Further, Holtz emphasised that manufacturers have to adapt to operational challenges such as energy shortages or high prices to remain competitive. “Industrialisation is premised on affordable electricity,” he said.

Multotec, for example, invested in solar power generation 15 years ago, delivering a decent return on investment for the company.

This energy system has evolved from being a grid-tied set-up used to supplement the company’s power demand to a more arbitraged and sophisticated system with inverters and battery technology – ultimately using technology in a smarter way for more efficiency and cost-saving gains while ensuring reliable energy supply.
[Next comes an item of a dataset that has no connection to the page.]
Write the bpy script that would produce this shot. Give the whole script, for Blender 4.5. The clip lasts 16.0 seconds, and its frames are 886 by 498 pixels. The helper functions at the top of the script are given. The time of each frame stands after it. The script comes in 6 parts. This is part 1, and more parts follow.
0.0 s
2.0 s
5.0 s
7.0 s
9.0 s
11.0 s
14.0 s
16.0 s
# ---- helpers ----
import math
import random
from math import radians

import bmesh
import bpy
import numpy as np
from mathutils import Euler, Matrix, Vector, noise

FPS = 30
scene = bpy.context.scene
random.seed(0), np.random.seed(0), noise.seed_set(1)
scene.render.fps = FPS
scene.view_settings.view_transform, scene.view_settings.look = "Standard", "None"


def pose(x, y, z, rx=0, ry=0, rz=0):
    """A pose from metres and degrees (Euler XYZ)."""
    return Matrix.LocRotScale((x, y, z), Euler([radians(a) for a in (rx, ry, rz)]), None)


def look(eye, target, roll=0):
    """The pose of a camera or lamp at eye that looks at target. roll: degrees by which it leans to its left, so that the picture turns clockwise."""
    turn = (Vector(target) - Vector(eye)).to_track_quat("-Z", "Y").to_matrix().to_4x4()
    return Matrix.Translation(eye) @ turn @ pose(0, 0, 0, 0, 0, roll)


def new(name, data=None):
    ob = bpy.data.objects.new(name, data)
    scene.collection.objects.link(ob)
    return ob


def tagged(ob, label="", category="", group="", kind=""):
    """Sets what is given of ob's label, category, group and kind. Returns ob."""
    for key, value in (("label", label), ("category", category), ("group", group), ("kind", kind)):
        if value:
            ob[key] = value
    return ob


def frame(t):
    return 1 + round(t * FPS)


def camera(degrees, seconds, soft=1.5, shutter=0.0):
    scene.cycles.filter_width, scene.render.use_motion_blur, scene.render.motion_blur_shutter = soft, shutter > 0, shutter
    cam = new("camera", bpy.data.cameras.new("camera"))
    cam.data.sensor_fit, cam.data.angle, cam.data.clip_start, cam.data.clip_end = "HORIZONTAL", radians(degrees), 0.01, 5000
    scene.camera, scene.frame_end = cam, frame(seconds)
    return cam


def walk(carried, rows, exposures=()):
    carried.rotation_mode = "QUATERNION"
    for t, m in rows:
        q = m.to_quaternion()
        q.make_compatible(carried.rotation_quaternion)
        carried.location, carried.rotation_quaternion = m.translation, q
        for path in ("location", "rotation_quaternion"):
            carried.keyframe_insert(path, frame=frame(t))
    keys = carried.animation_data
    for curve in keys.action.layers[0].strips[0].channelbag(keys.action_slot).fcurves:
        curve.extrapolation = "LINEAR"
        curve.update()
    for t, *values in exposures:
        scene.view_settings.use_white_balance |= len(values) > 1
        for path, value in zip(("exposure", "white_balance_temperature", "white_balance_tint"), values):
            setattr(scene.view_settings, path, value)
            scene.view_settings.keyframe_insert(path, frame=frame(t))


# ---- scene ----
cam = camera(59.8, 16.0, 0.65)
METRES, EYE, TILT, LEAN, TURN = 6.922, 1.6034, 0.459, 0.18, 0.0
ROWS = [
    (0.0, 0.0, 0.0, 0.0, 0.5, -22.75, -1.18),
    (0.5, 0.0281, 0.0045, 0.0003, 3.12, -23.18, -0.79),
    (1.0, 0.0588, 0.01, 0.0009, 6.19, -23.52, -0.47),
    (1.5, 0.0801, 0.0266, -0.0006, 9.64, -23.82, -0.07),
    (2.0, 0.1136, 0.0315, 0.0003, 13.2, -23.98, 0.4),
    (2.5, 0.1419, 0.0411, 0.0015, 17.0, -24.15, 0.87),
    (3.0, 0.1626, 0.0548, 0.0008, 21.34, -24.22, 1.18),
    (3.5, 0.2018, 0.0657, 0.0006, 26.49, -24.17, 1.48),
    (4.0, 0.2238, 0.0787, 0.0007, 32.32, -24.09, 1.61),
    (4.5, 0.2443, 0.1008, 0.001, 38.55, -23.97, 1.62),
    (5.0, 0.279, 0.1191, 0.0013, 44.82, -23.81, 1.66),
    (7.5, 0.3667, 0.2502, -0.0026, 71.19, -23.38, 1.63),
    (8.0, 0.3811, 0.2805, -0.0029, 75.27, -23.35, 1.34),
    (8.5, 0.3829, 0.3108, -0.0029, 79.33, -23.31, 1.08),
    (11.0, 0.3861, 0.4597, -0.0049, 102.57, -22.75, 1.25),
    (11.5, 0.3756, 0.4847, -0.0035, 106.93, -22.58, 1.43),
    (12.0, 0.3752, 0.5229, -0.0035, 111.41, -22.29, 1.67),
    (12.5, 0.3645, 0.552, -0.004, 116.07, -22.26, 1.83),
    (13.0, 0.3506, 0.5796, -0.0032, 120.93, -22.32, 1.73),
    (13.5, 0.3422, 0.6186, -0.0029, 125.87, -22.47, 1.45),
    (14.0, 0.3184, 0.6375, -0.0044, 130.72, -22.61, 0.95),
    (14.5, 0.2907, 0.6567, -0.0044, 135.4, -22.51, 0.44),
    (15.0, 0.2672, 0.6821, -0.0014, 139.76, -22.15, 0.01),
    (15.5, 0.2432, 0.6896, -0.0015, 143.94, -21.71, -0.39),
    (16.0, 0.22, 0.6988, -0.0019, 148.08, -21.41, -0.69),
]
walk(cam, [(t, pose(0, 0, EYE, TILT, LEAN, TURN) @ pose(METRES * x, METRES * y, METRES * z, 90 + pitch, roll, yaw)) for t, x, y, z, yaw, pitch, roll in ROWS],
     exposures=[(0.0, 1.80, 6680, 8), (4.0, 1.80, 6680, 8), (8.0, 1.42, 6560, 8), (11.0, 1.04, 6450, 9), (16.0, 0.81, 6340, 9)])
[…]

For Holtz, a major incentive for more manufacturing investment would be permitting the wheeling of energy between facilities across all municipalities in the country, as well as for feed-in tariffs to be set in stone for manufacturers to supply and sell excess energy into the national grid.

Manufacturers can also make the most of their resources and maximise productivity by diversifying operations and unlocking value from what companies would often consider to be waste or non-focus products, Cilliers argued.

He emphasised that it will become increasingly critical for companies to consider the waste management and value-add opportunities in their chain of operations.

“It is no longer a luxury to think about decarbonisation and circular economy principles. Industries will have to look at investments into these aspects for long-term sustainability, not necessarily quick gains.

“If manufacturers do not adjust and adapt now, they will be pushed out of the marketplace,” Cilliers said.